BI: I understand and appreciate the comparison, but I’m afraid our heroes and villains are far more incompetent than the quirky crew of JLI. Any successes our characters enjoy are fleeting and purely accidental. Where’s Batman when you need him?

FS: This isn’t your first time visiting the world My Bad. Have the characters taken you in directions you didn’t expect them to when you first wrote that first installment?

MR: Writing, for me, is sort of like assembling IKEA furniture. I might start out keeping to the blueprint, but sooner or later, I give up on following the directions and just wing it. So, yes, these characters have taken me in unintended directions. Adding to that is the fact that I try to have a certain amount of crossover with what Bryce is writing, so my plans for these characters change depending on what he’s doing with his characters.

BI:  Definitely. Acid Chimp started off as a one-panel joke back in the first season and since then he’s emerged as one of the books’ stars. (He was even spun-off into a one-shot team-up adventure with Mark’s Business Dog character from Billionaire Island.) It’s been a ball developing Acid Chimp’s character traits and history as he’s become a regular part of the My Bad gang.

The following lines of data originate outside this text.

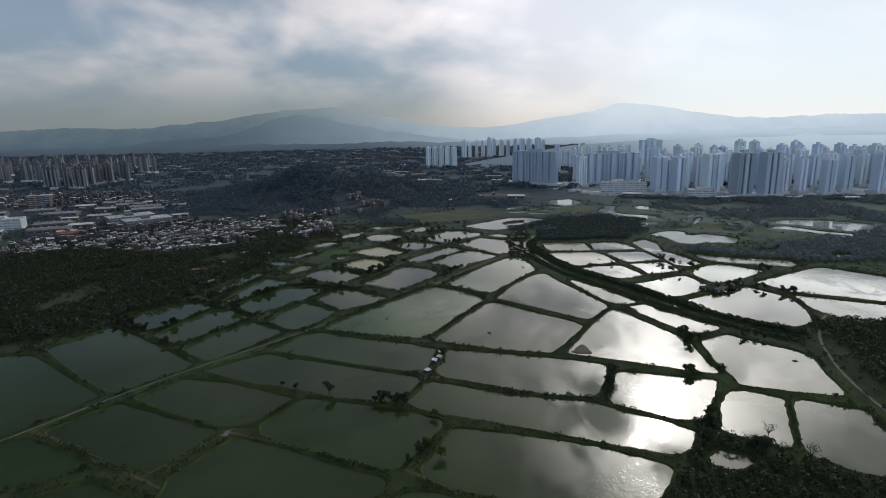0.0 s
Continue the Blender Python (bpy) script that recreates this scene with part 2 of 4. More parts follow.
BARK = material("bark", dust((0.09, 0.07, 0.05), (0.05, 0.04, 0.03), 1.5))
# walls darkened and cooled: shade and haze held in their colours
WALLS = [material("white_render", plaster((0.143, 0.150, 0.165))), material("grey_render", plaster((0.064, 0.068, 0.079))),
         material("pink_tile", plaster((0.098, 0.079, 0.083))), material("cream_tile", plaster((0.094, 0.090, 0.094)))]
BACK_WALL = material("weathered_render", island_paint((0.050, 0.054, 0.066), (0.12, 0.112, 0.12)))
BACK_ROOF = material("mixed_roofs", island_paint((0.050, 0.055, 0.074), (0.74, 0.77, 0.80)))
BLOCK_WALL = material("pale_block_render", plaster((0.50, 0.55, 0.62), 0.8))
ROOFTOP = material("rooftop", dust((0.54, 0.57, 0.62), (0.16, 0.18, 0.21), 0.3))
WHITE_ROOF = material("white_roof", sheet_metal((0.62, 0.65, 0.70)))
GREY_ROOF = material("grey_roof", sheet_metal((0.24, 0.26, 0.30)))
RED_ROOF = material("red_roof", sheet_metal((0.30, 0.09, 0.06)))
RUST_ROOF = material("rusty_roof", sheet_metal((0.055, 0.052, 0.050)))
BLUE_ROOF = material("blue_roof", sheet_metal((0.060, 0.078, 0.105)))
GLASS = material("window_glass", glazing((0.035, 0.045, 0.055)))
# tower tiles and glass paled and blued: haze put into their colours
TOWER_WALLS = [material("hazed_pale_tile", plaster((0.69, 0.82, 0.90), 0.8, 0.05)), material("grey_tower_tile", plaster((0.57, 0.70, 0.86), 0.8, 0.05)),
               material("hazed_blue_tile", plaster((0.63, 0.70, 0.82), 0.8, 0.05)), material("hazed_soft_blue_tile", plaster((0.62, 0.72, 0.86), 0.8, 0.05)),
               material("hazed_dark_tile", plaster((0.38, 0.47, 0.59), 0.8, 0.05)),
               material("hazed_blue_grey_tile", plaster((0.37, 0.47, 0.60), 0.85, 0.05))]
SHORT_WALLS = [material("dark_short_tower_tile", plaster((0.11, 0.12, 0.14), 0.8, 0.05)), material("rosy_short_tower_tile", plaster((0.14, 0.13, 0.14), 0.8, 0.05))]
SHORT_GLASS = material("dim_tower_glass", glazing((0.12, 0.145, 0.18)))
ROW_GLASS = material("hazed_row_glass", glazing((0.24, 0.30, 0.38)))
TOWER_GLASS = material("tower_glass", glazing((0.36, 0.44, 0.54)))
BLOCK_GLASS = material("block_glass", glazing((0.16, 0.20, 0.25)))
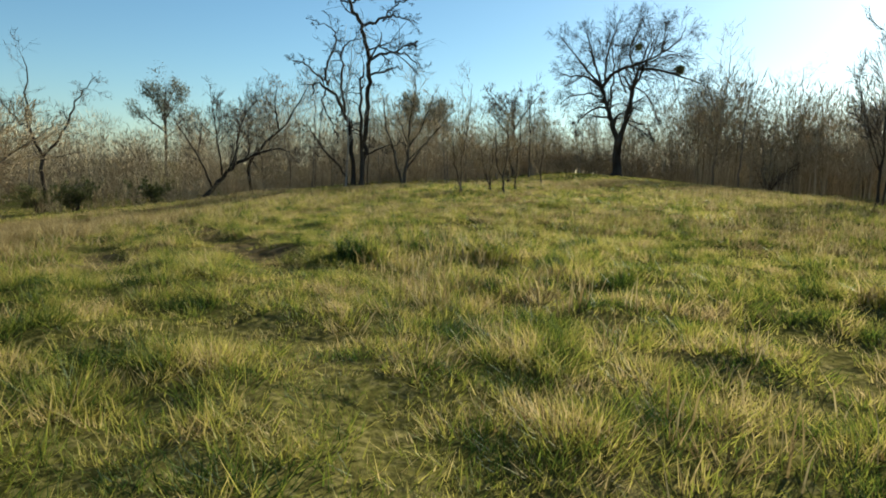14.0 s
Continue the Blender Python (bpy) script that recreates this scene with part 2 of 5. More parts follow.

FS: Following up on that, what your writing collaboration like? What’s the creative process like with the rest of the team?

MR: We sort of come up with our own plotlines for our own half of the series and then discuss how and where they’re going to bump into each other’s stories.

BI: Yep. We have lots of chats as the season gets worked out, sometimes doing our own thing with the scripts and sometimes riffing off of what the other guy is coming up with. As a season winds down, we do more co-plotting to ensure a satisfying conclusion – or a least a really funny one.

FS: What are you reading right now?

MR: I’m reading a really great graphic novel called Elmer, which takes place in an alternate world where the chickens have suddenly become intelligent and we’re having to learn to coexist peacefully with them.

BI: I’m finishing up Jonathan Hickman’s and Mike Huddleston’s Decorum. Spectacular art, inspired world-building, and fantastic characters. Loving it.



FS: Are there any other projects you’re working on at the moment that you’d like to discuss?

MR: I’m working on X-Factor, my first ongoing title at Marvel. So that’s exciting. Issue 1 drops in August.

BI: I have more stories coming up from AHOY’s delightful Project: Cryptid book. One of them is about a Capelobo. Capelobos look like giant hairy men with hooved feet and anteater heads. They are known for eating human brains and drinking our blood. My story is about a Capelobo named Ademir who likes to sing, signs a bad management contract, and unhappily finds himself doing lounge shows in Las Vegas.

FS: Do you have more tales from the world of Peculiar Island in your back pockets?

MR: Peculiar Island is Bryce’s creation, so I’ll let him answer that. Would love to come back for My Bad Season 4, though, whatever island it takes place on.

BI: The Peculiar Islands are a land of magic and mystery. I’d love nothing more than to reveal additional secrets from this glorious territory in future seasons of My Bad. So please tell your friends and enemies to buy lots of copies (physical or digital) of Escape from Peculiar Island. That’s the best way to ensure we can continue producing this delightful My Bad nonsense.

FS: Can you tease anything about what we can expect later in the miniseries?

MR: Jamington Winthrop, having lost the rights to the Chandelier, takes up podcasting.

BI: Emperor King claims he wants to bake cookies with his hated enemy, the Chandelier. Seems sketchy.

FS: If you had one final pitch for the book, what would it be?

MR: This is maybe the season that expands the world of My Bad the most. It might also be the funniest. Plus, one lucky reader will win two million dollars.

BI: Our goal is to make My Bad the funniest comic book on the market. Please give it a read so you can tell us how horribly we’ve failed.

My Bad: Escape from Peculiar Island #1 is on sale now from AHOY Comics.

From the official issue description:

Unmasked and exposed, the crime-fighting Chandelier is finally defeated-by the IRS! Former US President John “Amazing” Adams assumes governorship of the tropical Peculiar Islands! Featuring a Zap-worthy “underground” incentive cover by Shannon Wheeler.